**COLLECTED MATERIAL**
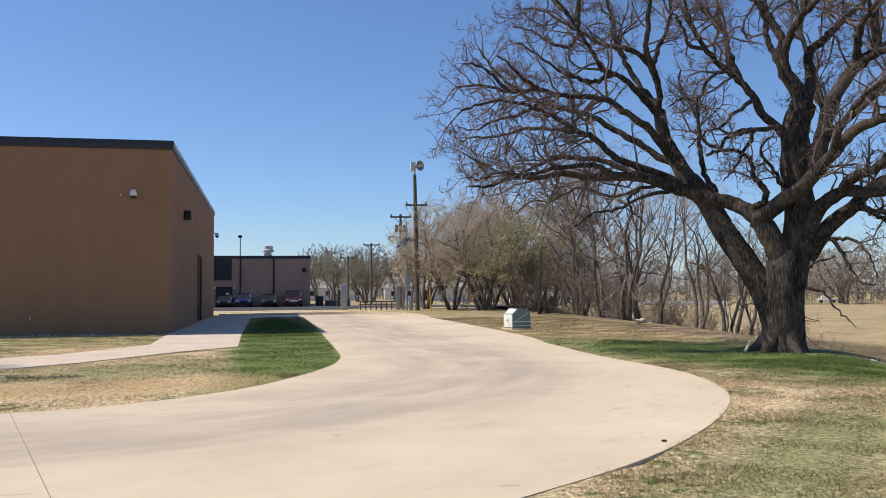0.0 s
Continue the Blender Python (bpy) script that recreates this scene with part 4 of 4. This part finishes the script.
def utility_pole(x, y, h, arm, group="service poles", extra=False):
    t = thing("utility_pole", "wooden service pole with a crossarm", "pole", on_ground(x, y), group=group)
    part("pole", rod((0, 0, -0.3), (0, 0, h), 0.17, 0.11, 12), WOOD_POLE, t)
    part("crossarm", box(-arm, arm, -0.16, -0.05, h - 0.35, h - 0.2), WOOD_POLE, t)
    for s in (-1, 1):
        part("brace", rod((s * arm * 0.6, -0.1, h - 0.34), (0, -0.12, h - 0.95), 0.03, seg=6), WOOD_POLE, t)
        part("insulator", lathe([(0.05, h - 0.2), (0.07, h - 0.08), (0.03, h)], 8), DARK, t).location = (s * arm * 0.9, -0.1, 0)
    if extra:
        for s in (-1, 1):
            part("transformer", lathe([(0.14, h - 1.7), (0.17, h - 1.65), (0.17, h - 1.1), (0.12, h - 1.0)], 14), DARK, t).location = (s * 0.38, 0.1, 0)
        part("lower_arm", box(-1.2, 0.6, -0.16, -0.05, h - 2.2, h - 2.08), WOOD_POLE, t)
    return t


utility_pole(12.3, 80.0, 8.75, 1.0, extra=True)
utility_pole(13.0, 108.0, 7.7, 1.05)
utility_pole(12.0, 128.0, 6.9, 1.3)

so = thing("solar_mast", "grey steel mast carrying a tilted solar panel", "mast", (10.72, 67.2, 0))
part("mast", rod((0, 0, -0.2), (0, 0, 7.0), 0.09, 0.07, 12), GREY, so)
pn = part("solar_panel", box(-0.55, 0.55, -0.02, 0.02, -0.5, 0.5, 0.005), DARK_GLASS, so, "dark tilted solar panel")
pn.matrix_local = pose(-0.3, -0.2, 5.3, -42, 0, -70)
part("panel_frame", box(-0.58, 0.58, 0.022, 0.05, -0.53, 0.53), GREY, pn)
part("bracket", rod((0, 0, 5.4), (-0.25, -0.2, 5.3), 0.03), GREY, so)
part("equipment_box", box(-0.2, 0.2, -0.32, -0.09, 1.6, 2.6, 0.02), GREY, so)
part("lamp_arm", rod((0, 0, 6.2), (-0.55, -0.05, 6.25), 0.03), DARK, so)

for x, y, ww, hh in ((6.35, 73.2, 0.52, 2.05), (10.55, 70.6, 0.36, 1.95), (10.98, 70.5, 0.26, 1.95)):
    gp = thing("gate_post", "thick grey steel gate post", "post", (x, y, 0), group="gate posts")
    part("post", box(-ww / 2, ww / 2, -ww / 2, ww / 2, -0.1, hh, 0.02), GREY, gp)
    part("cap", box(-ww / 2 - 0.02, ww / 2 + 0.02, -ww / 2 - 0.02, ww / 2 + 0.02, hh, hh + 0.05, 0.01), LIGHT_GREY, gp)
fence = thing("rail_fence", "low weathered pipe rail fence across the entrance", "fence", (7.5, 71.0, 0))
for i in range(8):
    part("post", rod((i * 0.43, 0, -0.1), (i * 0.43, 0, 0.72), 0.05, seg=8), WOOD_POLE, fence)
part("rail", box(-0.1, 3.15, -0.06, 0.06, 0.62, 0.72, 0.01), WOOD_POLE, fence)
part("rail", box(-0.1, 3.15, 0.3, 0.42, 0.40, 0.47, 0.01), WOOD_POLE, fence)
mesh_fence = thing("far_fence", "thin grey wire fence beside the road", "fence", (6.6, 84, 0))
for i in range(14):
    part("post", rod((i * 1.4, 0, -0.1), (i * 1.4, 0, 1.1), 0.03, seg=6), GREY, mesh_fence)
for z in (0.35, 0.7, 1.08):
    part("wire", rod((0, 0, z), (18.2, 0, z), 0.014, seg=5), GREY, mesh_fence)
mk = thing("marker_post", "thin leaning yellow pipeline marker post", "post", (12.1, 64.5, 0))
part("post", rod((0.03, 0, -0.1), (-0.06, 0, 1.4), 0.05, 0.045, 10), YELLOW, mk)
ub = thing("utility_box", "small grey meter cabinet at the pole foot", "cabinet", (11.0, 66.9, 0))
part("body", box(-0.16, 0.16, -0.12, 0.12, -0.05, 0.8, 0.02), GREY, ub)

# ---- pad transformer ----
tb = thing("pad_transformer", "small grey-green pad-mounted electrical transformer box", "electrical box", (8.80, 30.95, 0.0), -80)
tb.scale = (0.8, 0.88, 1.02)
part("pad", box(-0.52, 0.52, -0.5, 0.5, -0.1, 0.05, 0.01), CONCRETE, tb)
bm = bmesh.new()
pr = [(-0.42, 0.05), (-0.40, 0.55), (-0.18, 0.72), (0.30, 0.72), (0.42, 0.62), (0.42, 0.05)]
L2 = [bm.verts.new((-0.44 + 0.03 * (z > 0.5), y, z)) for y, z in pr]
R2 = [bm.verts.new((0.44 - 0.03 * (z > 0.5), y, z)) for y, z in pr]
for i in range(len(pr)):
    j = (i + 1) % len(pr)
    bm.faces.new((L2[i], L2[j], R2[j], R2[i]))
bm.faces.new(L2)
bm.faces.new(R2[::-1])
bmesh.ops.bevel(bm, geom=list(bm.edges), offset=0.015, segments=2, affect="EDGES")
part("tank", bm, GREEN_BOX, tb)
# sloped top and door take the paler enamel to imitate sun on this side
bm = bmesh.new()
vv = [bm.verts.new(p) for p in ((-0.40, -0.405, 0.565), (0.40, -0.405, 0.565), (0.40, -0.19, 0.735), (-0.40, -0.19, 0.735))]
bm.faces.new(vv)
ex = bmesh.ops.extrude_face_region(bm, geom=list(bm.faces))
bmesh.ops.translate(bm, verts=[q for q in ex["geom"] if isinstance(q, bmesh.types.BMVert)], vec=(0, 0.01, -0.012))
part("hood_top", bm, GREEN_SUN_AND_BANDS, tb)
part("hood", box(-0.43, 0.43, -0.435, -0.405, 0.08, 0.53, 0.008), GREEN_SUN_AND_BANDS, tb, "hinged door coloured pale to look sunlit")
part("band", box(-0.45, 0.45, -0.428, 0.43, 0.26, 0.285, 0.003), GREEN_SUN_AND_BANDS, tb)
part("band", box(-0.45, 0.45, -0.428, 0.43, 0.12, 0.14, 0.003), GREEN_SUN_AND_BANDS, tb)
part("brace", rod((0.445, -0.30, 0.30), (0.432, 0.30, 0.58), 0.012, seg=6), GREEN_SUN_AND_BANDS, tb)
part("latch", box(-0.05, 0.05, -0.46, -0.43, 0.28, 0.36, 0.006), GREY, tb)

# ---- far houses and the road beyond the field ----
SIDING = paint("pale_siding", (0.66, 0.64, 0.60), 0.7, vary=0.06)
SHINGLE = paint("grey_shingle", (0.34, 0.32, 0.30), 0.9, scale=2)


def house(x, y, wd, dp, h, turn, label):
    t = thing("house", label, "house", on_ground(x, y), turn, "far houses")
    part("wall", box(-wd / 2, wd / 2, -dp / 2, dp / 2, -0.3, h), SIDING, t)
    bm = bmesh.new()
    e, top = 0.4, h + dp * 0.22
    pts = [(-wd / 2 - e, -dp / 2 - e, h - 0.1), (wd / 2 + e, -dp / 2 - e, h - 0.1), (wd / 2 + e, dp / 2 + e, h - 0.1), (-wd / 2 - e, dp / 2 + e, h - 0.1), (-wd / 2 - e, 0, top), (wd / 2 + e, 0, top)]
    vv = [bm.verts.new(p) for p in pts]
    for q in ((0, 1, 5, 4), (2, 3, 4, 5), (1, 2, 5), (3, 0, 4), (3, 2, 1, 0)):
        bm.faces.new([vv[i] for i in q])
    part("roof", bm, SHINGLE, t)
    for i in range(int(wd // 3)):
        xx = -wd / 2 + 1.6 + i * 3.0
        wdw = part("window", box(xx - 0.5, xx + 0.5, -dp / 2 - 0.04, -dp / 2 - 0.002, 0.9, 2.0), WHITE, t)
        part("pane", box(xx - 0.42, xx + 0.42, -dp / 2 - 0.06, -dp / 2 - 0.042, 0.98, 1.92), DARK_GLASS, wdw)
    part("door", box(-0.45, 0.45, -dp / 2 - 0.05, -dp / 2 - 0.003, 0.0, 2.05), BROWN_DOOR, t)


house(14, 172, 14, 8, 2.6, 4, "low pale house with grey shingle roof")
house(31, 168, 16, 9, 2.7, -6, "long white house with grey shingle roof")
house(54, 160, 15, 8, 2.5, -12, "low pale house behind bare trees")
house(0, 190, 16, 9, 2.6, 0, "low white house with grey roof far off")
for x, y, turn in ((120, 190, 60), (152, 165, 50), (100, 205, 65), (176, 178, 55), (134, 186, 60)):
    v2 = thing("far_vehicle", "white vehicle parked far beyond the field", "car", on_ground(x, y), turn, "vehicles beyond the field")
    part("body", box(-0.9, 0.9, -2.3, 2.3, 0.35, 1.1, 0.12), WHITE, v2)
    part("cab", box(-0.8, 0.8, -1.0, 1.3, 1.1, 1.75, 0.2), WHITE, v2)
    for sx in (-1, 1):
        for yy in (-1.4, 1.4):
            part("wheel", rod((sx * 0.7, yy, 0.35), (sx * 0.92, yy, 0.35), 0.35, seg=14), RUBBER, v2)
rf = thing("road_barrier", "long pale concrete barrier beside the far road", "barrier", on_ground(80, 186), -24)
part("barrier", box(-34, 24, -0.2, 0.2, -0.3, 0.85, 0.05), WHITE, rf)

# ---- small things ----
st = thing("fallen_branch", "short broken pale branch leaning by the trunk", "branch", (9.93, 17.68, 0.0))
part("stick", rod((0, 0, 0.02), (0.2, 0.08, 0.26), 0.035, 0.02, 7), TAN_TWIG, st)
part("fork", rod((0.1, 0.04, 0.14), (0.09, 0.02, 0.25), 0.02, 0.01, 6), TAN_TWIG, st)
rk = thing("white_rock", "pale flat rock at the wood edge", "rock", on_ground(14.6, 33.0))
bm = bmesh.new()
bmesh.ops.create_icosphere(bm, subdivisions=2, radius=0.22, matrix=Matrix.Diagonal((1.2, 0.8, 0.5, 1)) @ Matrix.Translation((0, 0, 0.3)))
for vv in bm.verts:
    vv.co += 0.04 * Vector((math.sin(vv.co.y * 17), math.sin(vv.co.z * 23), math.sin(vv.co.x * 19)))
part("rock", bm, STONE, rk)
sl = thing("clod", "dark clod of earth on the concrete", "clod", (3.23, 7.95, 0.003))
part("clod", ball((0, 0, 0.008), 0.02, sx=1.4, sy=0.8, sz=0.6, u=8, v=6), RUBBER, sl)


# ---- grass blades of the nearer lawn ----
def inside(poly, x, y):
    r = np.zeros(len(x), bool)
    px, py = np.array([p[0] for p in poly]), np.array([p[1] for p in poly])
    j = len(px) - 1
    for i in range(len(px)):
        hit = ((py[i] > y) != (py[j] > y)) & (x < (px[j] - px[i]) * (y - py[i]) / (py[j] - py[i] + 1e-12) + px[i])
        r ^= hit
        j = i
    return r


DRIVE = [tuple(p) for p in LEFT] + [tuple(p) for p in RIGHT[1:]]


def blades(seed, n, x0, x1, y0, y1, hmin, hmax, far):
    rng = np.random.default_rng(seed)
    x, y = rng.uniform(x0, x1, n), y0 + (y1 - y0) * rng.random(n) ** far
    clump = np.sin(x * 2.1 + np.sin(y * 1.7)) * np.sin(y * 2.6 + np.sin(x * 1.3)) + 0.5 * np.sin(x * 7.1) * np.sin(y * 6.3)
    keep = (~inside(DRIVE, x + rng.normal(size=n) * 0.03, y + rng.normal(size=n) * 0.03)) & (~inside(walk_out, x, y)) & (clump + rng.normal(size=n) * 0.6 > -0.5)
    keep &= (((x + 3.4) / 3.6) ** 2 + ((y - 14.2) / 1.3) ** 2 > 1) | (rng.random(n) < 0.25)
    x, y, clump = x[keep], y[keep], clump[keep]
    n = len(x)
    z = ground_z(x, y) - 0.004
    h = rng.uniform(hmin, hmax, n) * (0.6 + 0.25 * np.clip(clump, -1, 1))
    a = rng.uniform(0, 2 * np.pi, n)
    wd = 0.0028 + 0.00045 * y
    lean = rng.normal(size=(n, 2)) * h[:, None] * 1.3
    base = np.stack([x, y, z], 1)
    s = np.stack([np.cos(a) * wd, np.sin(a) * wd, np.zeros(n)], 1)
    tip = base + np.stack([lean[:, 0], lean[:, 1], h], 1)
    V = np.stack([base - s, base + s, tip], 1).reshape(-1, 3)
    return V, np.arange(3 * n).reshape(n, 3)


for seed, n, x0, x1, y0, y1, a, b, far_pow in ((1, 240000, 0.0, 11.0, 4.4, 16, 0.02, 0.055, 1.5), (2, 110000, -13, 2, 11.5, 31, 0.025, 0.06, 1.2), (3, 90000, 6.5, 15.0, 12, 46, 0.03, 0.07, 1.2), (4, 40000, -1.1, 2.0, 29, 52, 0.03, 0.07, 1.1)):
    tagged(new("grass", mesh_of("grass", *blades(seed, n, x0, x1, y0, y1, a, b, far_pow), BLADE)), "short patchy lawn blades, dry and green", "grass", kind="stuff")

**TASK STATEMENT**
Restate exactly, please, only the lines between the start of the data and the line containing "0.03), DARK, so)", both ends included, skipping the pictures.

**TASK OUTPUT**
0.0 s
Continue the Blender Python (bpy) script that recreates this scene with part 4 of 4. This part finishes the script.
def utility_pole(x, y, h, arm, group="service poles", extra=False):
    t = thing("utility_pole", "wooden service pole with a crossarm", "pole", on_ground(x, y), group=group)
    part("pole", rod((0, 0, -0.3), (0, 0, h), 0.17, 0.11, 12), WOOD_POLE, t)
    part("crossarm", box(-arm, arm, -0.16, -0.05, h - 0.35, h - 0.2), WOOD_POLE, t)
    for s in (-1, 1):
        part("brace", rod((s * arm * 0.6, -0.1, h - 0.34), (0, -0.12, h - 0.95), 0.03, seg=6), WOOD_POLE, t)
        part("insulator", lathe([(0.05, h - 0.2), (0.07, h - 0.08), (0.03, h)], 8), DARK, t).location = (s * arm * 0.9, -0.1, 0)
    if extra:
        for s in (-1, 1):
            part("transformer", lathe([(0.14, h - 1.7), (0.17, h - 1.65), (0.17, h - 1.1), (0.12, h - 1.0)], 14), DARK, t).location = (s * 0.38, 0.1, 0)
        part("lower_arm", box(-1.2, 0.6, -0.16, -0.05, h - 2.2, h - 2.08), WOOD_POLE, t)
    return t


utility_pole(12.3, 80.0, 8.75, 1.0, extra=True)
utility_pole(13.0, 108.0, 7.7, 1.05)
utility_pole(12.0, 128.0, 6.9, 1.3)

so = thing("solar_mast", "grey steel mast carrying a tilted solar panel", "mast", (10.72, 67.2, 0))
part("mast", rod((0, 0, -0.2), (0, 0, 7.0), 0.09, 0.07, 12), GREY, so)
pn = part("solar_panel", box(-0.55, 0.55, -0.02, 0.02, -0.5, 0.5, 0.005), DARK_GLASS, so, "dark tilted solar panel")
pn.matrix_local = pose(-0.3, -0.2, 5.3, -42, 0, -70)
part("panel_frame", box(-0.58, 0.58, 0.022, 0.05, -0.53, 0.53), GREY, pn)
part("bracket", rod((0, 0, 5.4), (-0.25, -0.2, 5.3), 0.03), GREY, so)
part("equipment_box", box(-0.2, 0.2, -0.32, -0.09, 1.6, 2.6, 0.02), GREY, so)
part("lamp_arm", rod((0, 0, 6.2), (-0.55, -0.05, 6.25), 0.03), DARK, so)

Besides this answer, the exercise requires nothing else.